Almost like a younger, hip-hop rooted brother to the older Rapid transit, this time the latest chocolate industries compilation isn’t about driving past the interregnum of what if/but not quite. This time it’s about reasserting issues found on the street, a record that delves into criminology, sociology, status and **urban life.
Regardless, when you look at the Stella (in the purely non-piss head sense) you can see that it would be tough for this to be a bad compilation. It kicks off with **prefuse-73’s Radio Attack part 2, with a sexy trademark electronic swing jazz boom-bip and skatty Electro-organ sounds, train braking samples (sounds like) and reverb and atmospheric echo a-go-go. Complex and intricate, click-rolls merge with bleep voices being dragged backwards in Electro-rolls, sounding like a Hindustani sermon sung backwards through a mincer. The end product, a beautiful laid back earful.

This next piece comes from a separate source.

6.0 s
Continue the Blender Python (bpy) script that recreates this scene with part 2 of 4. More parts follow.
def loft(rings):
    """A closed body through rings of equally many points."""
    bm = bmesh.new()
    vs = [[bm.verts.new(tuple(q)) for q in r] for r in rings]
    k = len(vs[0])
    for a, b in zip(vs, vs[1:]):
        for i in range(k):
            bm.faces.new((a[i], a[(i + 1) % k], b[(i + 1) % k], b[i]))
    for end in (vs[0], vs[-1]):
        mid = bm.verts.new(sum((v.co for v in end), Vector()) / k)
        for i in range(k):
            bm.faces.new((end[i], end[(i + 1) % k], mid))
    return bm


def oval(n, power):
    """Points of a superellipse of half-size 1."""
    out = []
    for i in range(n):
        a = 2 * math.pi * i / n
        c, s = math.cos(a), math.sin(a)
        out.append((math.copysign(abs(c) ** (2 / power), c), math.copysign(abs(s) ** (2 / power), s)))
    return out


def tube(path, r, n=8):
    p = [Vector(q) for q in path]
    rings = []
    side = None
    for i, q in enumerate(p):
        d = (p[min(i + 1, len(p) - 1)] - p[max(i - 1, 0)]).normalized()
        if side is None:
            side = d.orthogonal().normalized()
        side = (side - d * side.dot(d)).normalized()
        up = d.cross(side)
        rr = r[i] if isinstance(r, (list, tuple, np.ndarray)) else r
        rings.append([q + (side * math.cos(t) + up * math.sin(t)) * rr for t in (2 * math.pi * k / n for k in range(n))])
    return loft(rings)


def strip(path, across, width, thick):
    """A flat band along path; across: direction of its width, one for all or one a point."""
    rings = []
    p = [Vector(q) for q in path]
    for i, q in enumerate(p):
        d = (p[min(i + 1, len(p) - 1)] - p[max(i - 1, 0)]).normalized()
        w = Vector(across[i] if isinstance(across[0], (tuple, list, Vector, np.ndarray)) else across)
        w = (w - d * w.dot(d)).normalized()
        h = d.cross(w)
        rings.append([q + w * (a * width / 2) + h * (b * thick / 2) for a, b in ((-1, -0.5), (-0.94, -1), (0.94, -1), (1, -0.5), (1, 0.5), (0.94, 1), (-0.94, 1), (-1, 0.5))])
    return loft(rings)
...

Another highlight comes from *Mr. Lif - 'Wanted', a reactionary inarguation of Lif as a man of the streets, a potent anti-establishment lyricist, with a preternatural ability to bring out strikingly powerful and simple statements about black history. This is, whilst not descending into sophism, as so often is the case with commercial hip-hop today. *Haynes’ flow has a tough impact and strikes out at you as someone who’s obviously an activist, whilst **Fakts pulls off some dark rhythms to dance to.
My personal favourite on the album has to be **True Confessions by RJD2, thought provoking and not a little amusing, it tells the story of a 17 year old in a confession booth, telling his story of his crimes to the priest. Stereos, amps and money from the church have gone into his stash, and he tells how he has ‘fought with [his] brothers’. What is even more fundamental to this track is the new-prominence of RJD2 as an unbelievably skilled impresario of sampling, cutting dialogues into stories and bringing in addition to the heavy cymbal-smash/brass section beat, an epic prog. Guitar solo, to add to this epic track. Once again, this track redefines an artist who continues to astound listeners at every turn.
Finally, a track that deserves a mention - **Mino Hatori makes a sohoesque track -night light- that makes you feel like you’re a geostationary satellite, floating high above the city and watching the neon flash by (without drugs, honest). Sonorous and captivating, it manages to collate the whole urban blues feel of nocturnal urban life at ease.
Urban Renewal Program is a stunning collection of all the people everyone’s talked/is talking about out there, each track uniquely brings something new into the fold, and there ain’t one bad track on there, even though I know some people are gonna hate Themselves - y’know, the group.